The entire world is mind-ground; the entire world is blossom-heart.  Because the entire world is blossom-heart, the entire world is plum blossoms.  Because the entire world is plum blossoms, the entire world is Gautama’s eyeball.

“Here, everywhere, right now” is mountains, rivers, and earth. Everything and every moment is realization everywhere of “I am originally in this land, transmit dharma, and save deluded minds.  One blossom opens for five petals; the fruit matures of itself”  Although there is the coming from India and proceeding eastward, this is the everywhere of plum blossoms right now.

Dogen (1253)

Excerpted from Moon in a Dewdrop: Writings of Zen Master Dogen Edited by Kazuaki Tanahashi 1985

Reading this piece is like standing under a plum tree with blossoms falling all around you, the fragrance enveloping your senses and feeling connected with much more.  Remember the last time the fragrance wafted into your consciousness?  Here Dogen uses the plum blossoms to discuss the interpenetrating nature of reality.  With a wordless grace the natural world communicates an interconnectedness that many teachers have tapped into to help understand principles of Zen.

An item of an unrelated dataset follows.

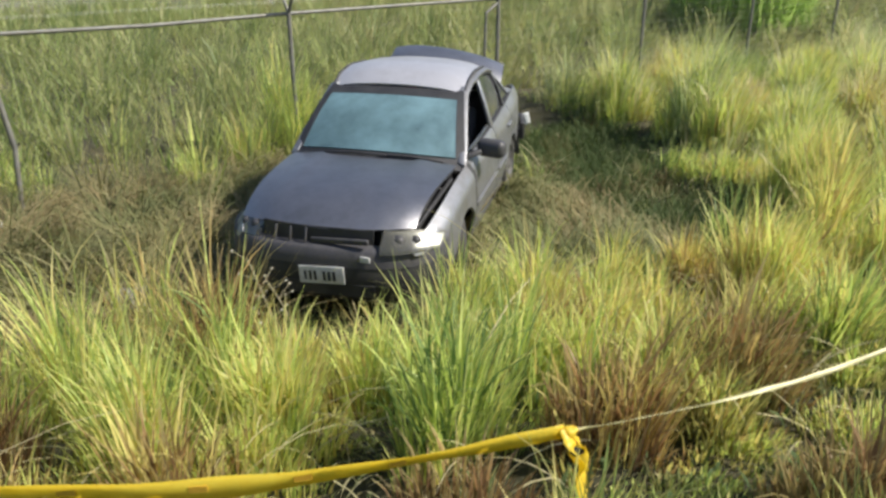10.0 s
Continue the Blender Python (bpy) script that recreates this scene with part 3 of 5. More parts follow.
def wheel(parent, x, y, steer=0.0):
    w = new("wheel")
    w.parent = parent
    w.matrix_basis = pose(x, y, 0.285, 0, 0, steer)
    prof = [(0.205, -0.085), (0.25, -0.092), (0.275, -0.082), (0.288, -0.05), (0.290, 0), (0.288, 0.05), (0.275, 0.082), (0.25, 0.092), (0.205, 0.085)]
    bm = bmesh.new()
    n = 36
    rows_mesh(bm, [[(r * math.cos(a), s, r * math.sin(a)) for r, s in prof] for a in np.linspace(0, 2 * math.pi, n + 1)])
    bmesh.ops.remove_doubles(bm, verts=bm.verts, dist=1e-5)
    part("tyre", bm, M_RUBBER, w, smooth=True)
    out = 1 if y > 0 else -1
    bm = bmesh.new()
    dish = [(0.206, 0.085), (0.195, 0.07), (0.17, 0.055), (0.09, 0.062), (0.05, 0.072), (0.0, 0.074)]
    rows_mesh(bm, [[(r * math.cos(a), s * out, r * math.sin(a)) for r, s in dish] for a in np.linspace(0, 2 * math.pi, n + 1)])
    bmesh.ops.remove_doubles(bm, verts=bm.verts, dist=1e-5)
    rim = part("rim", bm, M_RIM, w, "dull silver wheel cover", True)
    for k in range(7):
        a = 2 * math.pi * k / 7
        bm = bmesh.new()
        box(bm, (0.125 * math.cos(a), 0.062 * out, 0.125 * math.sin(a)), (0.075, 0.012, 0.022), None)
        bmesh.ops.rotate(bm, cent=(0.125 * math.cos(a), 0.062 * out, 0.125 * math.sin(a)), matrix=Matrix.Rotation(-a, 3, "Y"), verts=bm.verts)
        part("slot", bm, M_DARK, rim)
    return w


def dusty_glass(name, tint, dust, cover, rough=0.04):
    """A pane: clear tinted glass under an uneven film of dust."""
    m, t, b = mat(name)
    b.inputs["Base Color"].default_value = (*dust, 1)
    b.inputs["Roughness"].default_value = 0.6
    b.inputs["Coat Weight"].default_value = 0.0
    clear = t.nodes.new("ShaderNodeBsdfTransparent")
    clear.inputs[0].default_value = (*tint, 1)
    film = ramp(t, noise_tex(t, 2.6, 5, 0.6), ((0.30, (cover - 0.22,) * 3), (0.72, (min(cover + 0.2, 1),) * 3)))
    both = t.nodes.new("ShaderNodeMixShader")
    t.links.new(film, both.inputs[0])
    t.links.new(clear.outputs[0], both.inputs[1])
    t.links.new(b.outputs[0], both.inputs[2])
    gloss = node(t, "ShaderNodeBsdfGlossy", Roughness=rough)
    fres = node(t, "ShaderNodeFresnel", IOR=1.5)
    top = t.nodes.new("ShaderNodeMixShader")
    t.links.new(fres.outputs[0], top.inputs[0])
    t.links.new(both.outputs[0], top.inputs[1])
    t.links.new(gloss.outputs[0], top.inputs[2])
    t.links.new(top.outputs[0], t.nodes["Material Output"].inputs[0])
    return m


M_PAINT = surface("silver_grey_paint", ((0.3, (0.23, 0.235, 0.25)), (0.7, (0.30, 0.305, 0.325))), 2.2, 0.46, 0.7, 220, 0.03, 0.001, coat=0.5, grime=(0.18, 0.168, 0.148))
M_HOOD = surface("faded_grey_paint", ((0.3, (0.235, 0.235, 0.255)), (0.7, (0.31, 0.31, 0.33))), 1.6, 0.36, 0.85, 200, 0.04, 0.001, coat=0.6, grime=(0.19, 0.187, 0.19))
# roof base colour raised above the body's to hold the bright sky reflection
M_ROOF = surface("sky_paled_roof_paint", ((0.3, (0.47, 0.465, 0.49)), (0.7, (0.56, 0.555, 0.58))), 1.6, 0.40, 0.45, 200, 0.04, 0.001, coat=0.6, grime=(0.42, 0.41, 0.42))
M_RUBBER = surface("rubber", ((0.3, (0.018,) * 3), (0.7, (0.035,) * 3)), 20, 0.8, grime=(0.10, 0.085, 0.06))
M_DARK = surface("dark_plastic", ((0.3, (0.018, 0.018, 0.02)), (0.7, (0.04, 0.04, 0.042))), 6, 0.55)
M_TRIM = surface("grey_plastic", ((0.3, (0.034, 0.034, 0.039)), (0.7, (0.055, 0.055, 0.06))), 5, 0.5, grime=(0.075, 0.07, 0.06))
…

Blossoming is the old plum tree’s offering.

What then is our offering?  To take any teaching the next step we only have to apply some part of it in our daily lives.  Each piece overflows with suggestions, hints, and direct clues; which ones will we actualize?

  Only one who bursts with enthusiasm do I instruct;

Only one who bubbles with excitement do I enlighten.

If I hold up one corner and you do not come back to me

With the other three,

I do not continue the lesson.

Confucius

How about coming up with one or maybe two other corners for ourselves?